* **What the task requires**
In the entries below, count the lines holding "follow". Reply with the number only.

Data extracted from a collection
— Begin —

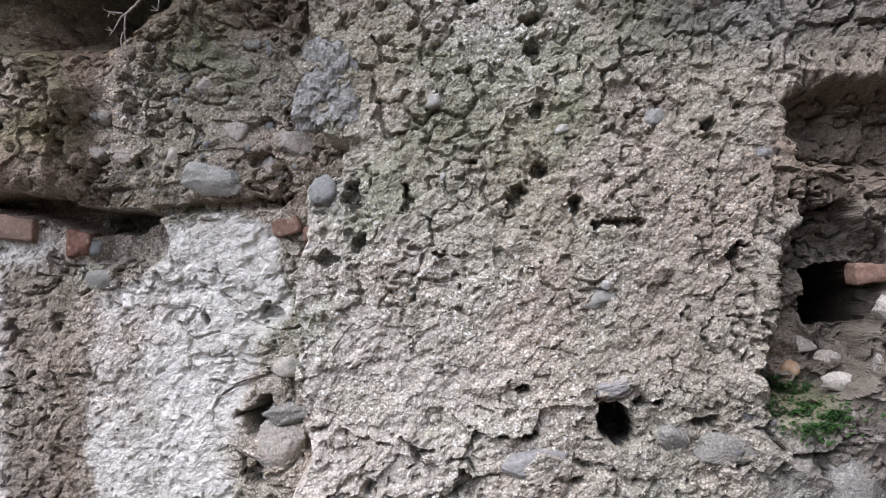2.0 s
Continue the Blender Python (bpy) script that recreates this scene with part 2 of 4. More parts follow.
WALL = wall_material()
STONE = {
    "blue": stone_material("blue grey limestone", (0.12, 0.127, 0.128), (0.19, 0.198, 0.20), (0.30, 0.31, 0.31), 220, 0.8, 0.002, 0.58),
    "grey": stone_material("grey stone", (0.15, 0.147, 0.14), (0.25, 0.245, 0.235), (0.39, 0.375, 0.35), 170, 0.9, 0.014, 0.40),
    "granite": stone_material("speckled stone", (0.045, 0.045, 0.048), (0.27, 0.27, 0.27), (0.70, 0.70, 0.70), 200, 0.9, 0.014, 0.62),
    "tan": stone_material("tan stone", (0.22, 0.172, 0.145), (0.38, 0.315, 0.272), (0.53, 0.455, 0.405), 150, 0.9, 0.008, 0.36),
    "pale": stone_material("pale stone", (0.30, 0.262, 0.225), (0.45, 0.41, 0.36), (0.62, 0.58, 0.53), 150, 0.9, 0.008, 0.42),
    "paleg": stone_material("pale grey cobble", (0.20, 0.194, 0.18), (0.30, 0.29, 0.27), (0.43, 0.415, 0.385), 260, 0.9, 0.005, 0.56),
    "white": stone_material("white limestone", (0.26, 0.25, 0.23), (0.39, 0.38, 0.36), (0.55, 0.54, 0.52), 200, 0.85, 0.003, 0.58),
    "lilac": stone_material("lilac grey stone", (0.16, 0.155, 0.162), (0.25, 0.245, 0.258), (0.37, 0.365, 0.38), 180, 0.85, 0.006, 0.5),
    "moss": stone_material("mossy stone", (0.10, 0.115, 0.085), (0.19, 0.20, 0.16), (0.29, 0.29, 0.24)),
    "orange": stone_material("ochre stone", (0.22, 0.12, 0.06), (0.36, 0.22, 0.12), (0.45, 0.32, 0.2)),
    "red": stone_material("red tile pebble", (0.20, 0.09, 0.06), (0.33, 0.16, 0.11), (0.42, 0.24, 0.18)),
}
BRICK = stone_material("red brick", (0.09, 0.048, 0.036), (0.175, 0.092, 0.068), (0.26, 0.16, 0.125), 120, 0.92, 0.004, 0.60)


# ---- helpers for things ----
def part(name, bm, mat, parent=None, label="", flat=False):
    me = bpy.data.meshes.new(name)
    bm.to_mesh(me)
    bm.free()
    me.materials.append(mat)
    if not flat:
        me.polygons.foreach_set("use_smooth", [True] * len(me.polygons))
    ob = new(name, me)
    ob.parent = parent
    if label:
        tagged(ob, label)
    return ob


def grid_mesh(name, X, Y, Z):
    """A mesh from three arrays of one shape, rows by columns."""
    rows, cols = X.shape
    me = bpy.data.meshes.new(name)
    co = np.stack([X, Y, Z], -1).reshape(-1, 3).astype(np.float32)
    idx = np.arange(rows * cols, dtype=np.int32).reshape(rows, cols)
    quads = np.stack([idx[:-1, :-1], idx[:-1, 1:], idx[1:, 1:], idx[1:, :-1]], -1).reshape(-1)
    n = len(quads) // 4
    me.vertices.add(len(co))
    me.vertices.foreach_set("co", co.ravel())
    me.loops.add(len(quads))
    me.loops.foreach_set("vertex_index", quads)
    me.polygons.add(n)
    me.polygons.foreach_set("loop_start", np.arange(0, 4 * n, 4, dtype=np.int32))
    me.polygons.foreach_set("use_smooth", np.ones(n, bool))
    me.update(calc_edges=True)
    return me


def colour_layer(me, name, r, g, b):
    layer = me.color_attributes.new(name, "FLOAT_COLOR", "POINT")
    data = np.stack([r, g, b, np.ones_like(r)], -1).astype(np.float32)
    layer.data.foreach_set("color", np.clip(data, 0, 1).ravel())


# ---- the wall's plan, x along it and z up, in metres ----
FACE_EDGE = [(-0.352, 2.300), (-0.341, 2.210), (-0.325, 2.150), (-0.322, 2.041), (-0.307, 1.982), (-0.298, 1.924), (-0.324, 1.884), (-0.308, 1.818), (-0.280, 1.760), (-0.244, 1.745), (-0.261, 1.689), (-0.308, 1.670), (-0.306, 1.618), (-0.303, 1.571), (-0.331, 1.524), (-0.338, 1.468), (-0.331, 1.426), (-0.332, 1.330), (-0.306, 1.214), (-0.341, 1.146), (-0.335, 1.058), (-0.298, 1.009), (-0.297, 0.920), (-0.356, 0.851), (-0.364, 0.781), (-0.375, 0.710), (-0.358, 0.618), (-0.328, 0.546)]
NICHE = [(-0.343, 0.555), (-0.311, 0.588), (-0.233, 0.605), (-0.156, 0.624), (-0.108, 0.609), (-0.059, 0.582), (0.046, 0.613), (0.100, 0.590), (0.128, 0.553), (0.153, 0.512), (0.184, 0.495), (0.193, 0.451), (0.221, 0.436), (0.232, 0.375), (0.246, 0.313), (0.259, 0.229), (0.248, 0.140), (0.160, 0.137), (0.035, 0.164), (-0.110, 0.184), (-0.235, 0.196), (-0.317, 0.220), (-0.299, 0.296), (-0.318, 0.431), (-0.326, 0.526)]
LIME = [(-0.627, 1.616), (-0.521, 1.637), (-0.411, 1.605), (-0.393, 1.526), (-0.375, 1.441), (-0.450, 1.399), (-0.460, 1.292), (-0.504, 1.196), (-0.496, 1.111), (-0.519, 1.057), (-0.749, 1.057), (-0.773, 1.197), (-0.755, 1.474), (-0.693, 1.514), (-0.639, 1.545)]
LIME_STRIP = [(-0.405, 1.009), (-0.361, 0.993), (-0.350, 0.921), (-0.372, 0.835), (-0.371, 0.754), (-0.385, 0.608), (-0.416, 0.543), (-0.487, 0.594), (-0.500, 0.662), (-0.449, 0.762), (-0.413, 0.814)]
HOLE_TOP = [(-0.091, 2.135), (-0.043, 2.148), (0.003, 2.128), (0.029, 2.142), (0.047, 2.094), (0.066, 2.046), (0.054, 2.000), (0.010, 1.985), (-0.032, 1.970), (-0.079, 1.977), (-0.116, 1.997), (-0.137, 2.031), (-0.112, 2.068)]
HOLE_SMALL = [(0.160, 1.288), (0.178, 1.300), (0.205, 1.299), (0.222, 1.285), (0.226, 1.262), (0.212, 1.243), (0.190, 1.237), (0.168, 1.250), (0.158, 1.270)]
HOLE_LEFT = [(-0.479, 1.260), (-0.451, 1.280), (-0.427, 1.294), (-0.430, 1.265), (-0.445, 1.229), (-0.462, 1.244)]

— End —
— Begin —

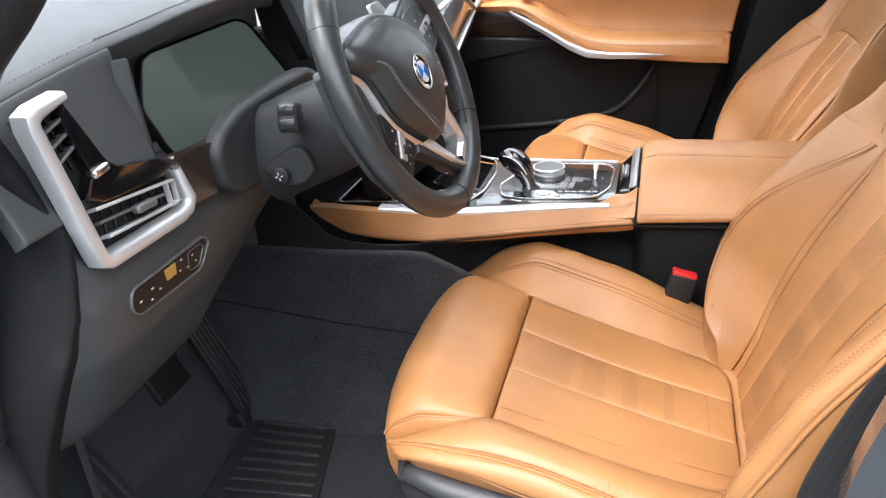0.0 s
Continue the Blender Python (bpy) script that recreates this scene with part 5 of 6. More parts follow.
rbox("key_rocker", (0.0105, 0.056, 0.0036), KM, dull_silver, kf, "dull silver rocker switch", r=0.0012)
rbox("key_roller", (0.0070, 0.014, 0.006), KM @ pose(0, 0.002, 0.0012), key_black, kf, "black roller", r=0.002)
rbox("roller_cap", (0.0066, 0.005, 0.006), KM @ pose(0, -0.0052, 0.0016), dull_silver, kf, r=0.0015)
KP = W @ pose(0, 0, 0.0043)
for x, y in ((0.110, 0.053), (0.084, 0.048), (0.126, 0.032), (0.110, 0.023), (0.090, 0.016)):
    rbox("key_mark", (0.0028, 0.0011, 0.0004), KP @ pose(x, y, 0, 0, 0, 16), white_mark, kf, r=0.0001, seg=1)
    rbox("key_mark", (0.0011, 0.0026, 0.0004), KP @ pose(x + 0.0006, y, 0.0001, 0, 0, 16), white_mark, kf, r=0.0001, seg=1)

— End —

* **Completed task**
2